### GIVEN REQUEST
Starting from the top of the material, restate each line exactly until the line that contains "ob.matrix_world = pose(x, y, 0.001, 0, 0, q.uniform(0, 360))", which is also copied. Pictures are excluded.

** begin PROVIDED MATERIAL **

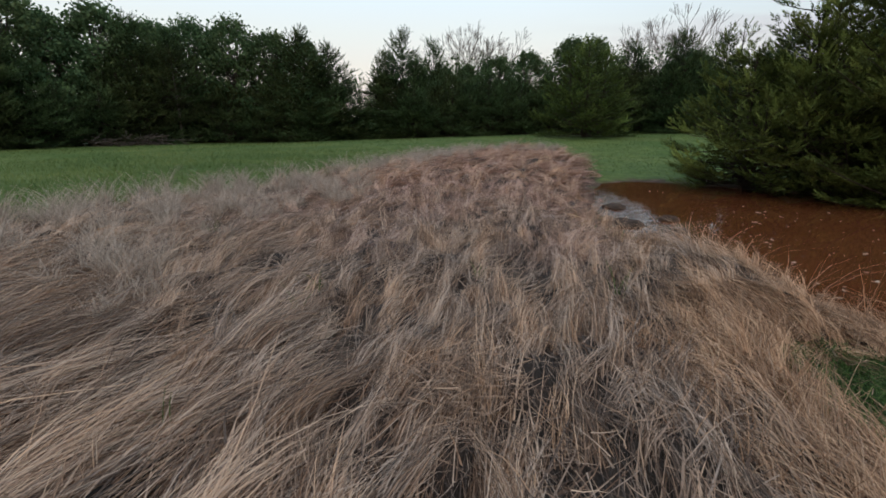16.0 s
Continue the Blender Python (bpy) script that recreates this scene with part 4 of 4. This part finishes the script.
FLECKS = [fleck_mesh(s, 0.033) for s in range(6)]
spots = [(2.13, 9.32), (1.03, 6.69), (0.98, 5.67), (0.76, 4.78), (1.98, 6.11), (2.60, 5.94), (2.81, 5.65), (1.47, 4.50), (2.13, 4.87), (0.54, 4.48), (2.53, 6.81), (1.88, 4.72),
        (1.25, 5.63), (1.46, 8.05), (3.73, 5.89), (5.48, 6.64), (2.99, 9.08), (2.55, 5.68), (1.48, 5.08), (0.91, 11.01), (3.79, 5.63), (3.75, 5.14), (2.43, 6.43), (2.08, 8.46),
        (0.35, 7.97), (2.08, 8.93)]
q = np.random.default_rng(101)
for x, y in spots:
    for _ in range(q.integers(1, 4)):
        ob = tagged(new("foam_fleck", FLECKS[q.integers(0, 6)]), "pale scrap of foam and dead leaf on the water", "foam fleck", "flecks on the pond")
        ob.matrix_world = pose(x + q.normal() * 0.10, y + q.normal() * 0.12, 0.001, 0, 0, q.uniform(0, 360)) @ Matrix.Diagonal((q.uniform(0.35, 1.7), q.uniform(0.3, 1.1), 0.5, 1))
for _ in range(120):
    x, y = 0.6 + 3.6 * q.uniform() ** 1.3, 3.6 + 5.4 * q.uniform() ** 0.8
    ob = tagged(new("foam_fleck", FLECKS[q.integers(0, 6)]), "pale scrap of foam and dead leaf on the water", "foam fleck", "flecks on the pond")
    ob.matrix_world = pose(x, y, 0.001, 0, 0, q.uniform(0, 360)) @ Matrix.Diagonal((q.uniform(0.12, 0.7), q.uniform(0.12, 0.5), 0.4, 1))


def strewn(name, x, y, z, long, width, mat, label, category, seed):
    """Loose thin stems lying every way."""
    q = np.random.default_rng(seed)
    n = len(x)
    a = q.uniform(0, 6.283, n)
    t = np.linspace(-0.5, 0.5, 4)[None]
    bend = a[:, None] + q.normal(size=n)[:, None] * 0.8 * t
    pts = np.stack([x[:, None] + np.cos(bend) * long[:, None] * t, y[:, None] + np.sin(bend) * long[:, None] * t, z[:, None] + q.normal(size=(n, 4)) * 0.004], -1)
    v, f = ribbons(pts, width * q.uniform(0.6, 1.5, n), unit(np.stack([-np.sin(a), np.cos(a), q.normal(size=n) * 0.3], -1)))
    return tagged(new(name, mesh_of(name, v, f, mat)), label, category, kind="stuff")


y = np.concatenate([q.uniform(4.6, 13.0, 520), q.uniform(2.3, 4.6, 200)])
x = np.interp(y, [2.3, 3.0, 3.46, 4.2, 4.6, 5.85, 7.2, 8.8, 12.2, 13], [0.64, 0.59, 0.53, 0.30, 0.15, -0.1, -0.7, -0.8, -0.3, 0]) + np.abs(q.normal(size=720)) * np.interp(y, [4.6, 7, 9, 13], [0.12, 0.35, 0.4, 0.2])
strewn("wet_debris", x, y, np.full(720, 0.008), q.uniform(0.05, 0.2, 720), 0.008, ROCK, "dark wet stems drifted together along the shore", "debris", 111)
# mud line and weeds of the far bank
x = q.uniform(9.5, 17.5, 900)
y = np.interp(x, [8.7, 10.0, 11.4, 12.9, 15.1, 18.2], [9.88, 10.47, 9.97, 9.28, 8.41, 5.56]) + q.uniform(0.75, 2.4, 900)
keep = wave(x, y, 1.1, 25) > 0.05
upright_grass("bank_weed", x[keep], y[keep], q.uniform(0.12, 0.32, keep.sum()), 0.03, 0.9, SEDGE, "pale grey-green weeds along the far bank", k=4, seed=112, category="weed")
x = q.uniform(9.6, 15.5, 260)
y = np.interp(x, [8.7, 10.0, 11.4, 12.9, 15.1, 18.2], [9.88, 10.47, 9.97, 9.28, 8.41, 5.56]) + q.normal(size=260) * 0.05 - 0.03
strewn("drift_line", x, y, np.full(260, 0.014), q.uniform(0.2, 0.7, 260), 0.06, FOAM, "pale scum and drift along the far waterline", "debris", 113)


def twig_heap(name, x, y, count, rad, h, mat, label, category, seed):
    """A heap of dead sticks."""
    q = np.random.default_rng(seed)
    lines = []
    for _ in range(count):
        a, b = q.uniform(0, 6.283), q.normal() * 0.35
        c = np.array([q.normal() * rad * 0.5, q.normal() * rad * 0.3, abs(q.normal()) * h * 0.5 + 0.03])
        d = np.array([math.cos(a) * math.cos(b), math.sin(a) * math.cos(b), math.sin(b)]) * q.uniform(0.3, 0.8) * rad
        t = np.linspace(-0.5, 0.5, 4)[:, None]
        line = c + d * t + q.normal(size=(4, 3)) * 0.03
        line[:, 2] = np.maximum(line[:, 2], 0.0)
        lines.append((line, np.linspace(0.03, 0.012, 4)))
    ob = tagged(new(name, mesh_of(name, *tubes(lines, 5), mat, True)), label, category)
    ob.location = (x, y, float(height(np.array([x]), np.array([y]))[0]))
    return ob


twig_heap("brush_pile", -26.7, 29.4, 70, 2.0, 0.7, BARK, "grey heap of dead branches under the trees", "brush pile", 121)
twig_heap("brush_pile", -28.3, 27.6, 60, 1.8, 0.6, BARK, "grey heap of dead branches under the trees", "brush pile", 122)

lone = cedar("cedar_tree", [(0, 0, 7.6, 2.5)], 170, 0.50, CEDAR_FAR, 34, "thin cedar with a bare pale trunk before the wood", group=EDGE, low=2.8)
for stem in lone.children:
    if stem.name.startswith("trunk"):
        stem.data.materials[0] = BARK
lone.matrix_basis = stand(-26.3, 32.4, 1.0, 0, 1.15)
shrub = leafy("willow_shrub", 1.5, 1.7, 60, 60, 0.16, 43, "low grey-green shrub on the far meadow")
shrub["category"] = "shrub"
shrub.children[1].data.materials[0] = SEDGE
shrub.matrix_basis = stand(24.0, 16.6, 0.50, 0, 1.15)
dead = cedar("dead_branch", [(0, 0, 0.5, 0.3)], 900, 0.09, DEAD, 35, "rust-brown dead cedar branch hanging at the water", "branch", 0.05)
dead.matrix_basis = pose(5.02, 9.06, 0.40, 105, 0, 20)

** end PROVIDED MATERIAL **

### EXPECTED ANSWER
16.0 s
Continue the Blender Python (bpy) script that recreates this scene with part 4 of 4. This part finishes the script.
FLECKS = [fleck_mesh(s, 0.033) for s in range(6)]
spots = [(2.13, 9.32), (1.03, 6.69), (0.98, 5.67), (0.76, 4.78), (1.98, 6.11), (2.60, 5.94), (2.81, 5.65), (1.47, 4.50), (2.13, 4.87), (0.54, 4.48), (2.53, 6.81), (1.88, 4.72),
        (1.25, 5.63), (1.46, 8.05), (3.73, 5.89), (5.48, 6.64), (2.99, 9.08), (2.55, 5.68), (1.48, 5.08), (0.91, 11.01), (3.79, 5.63), (3.75, 5.14), (2.43, 6.43), (2.08, 8.46),
        (0.35, 7.97), (2.08, 8.93)]
q = np.random.default_rng(101)
for x, y in spots:
    for _ in range(q.integers(1, 4)):
        ob = tagged(new("foam_fleck", FLECKS[q.integers(0, 6)]), "pale scrap of foam and dead leaf on the water", "foam fleck", "flecks on the pond")
        ob.matrix_world = pose(x + q.normal() * 0.10, y + q.normal() * 0.12, 0.001, 0, 0, q.uniform(0, 360)) @ Matrix.Diagonal((q.uniform(0.35, 1.7), q.uniform(0.3, 1.1), 0.5, 1))
for _ in range(120):
    x, y = 0.6 + 3.6 * q.uniform() ** 1.3, 3.6 + 5.4 * q.uniform() ** 0.8
    ob = tagged(new("foam_fleck", FLECKS[q.integers(0, 6)]), "pale scrap of foam and dead leaf on the water", "foam fleck", "flecks on the pond")
    ob.matrix_world = pose(x, y, 0.001, 0, 0, q.uniform(0, 360)) @ Matrix.Diagonal((q.uniform(0.12, 0.7), q.uniform(0.12, 0.5), 0.4, 1))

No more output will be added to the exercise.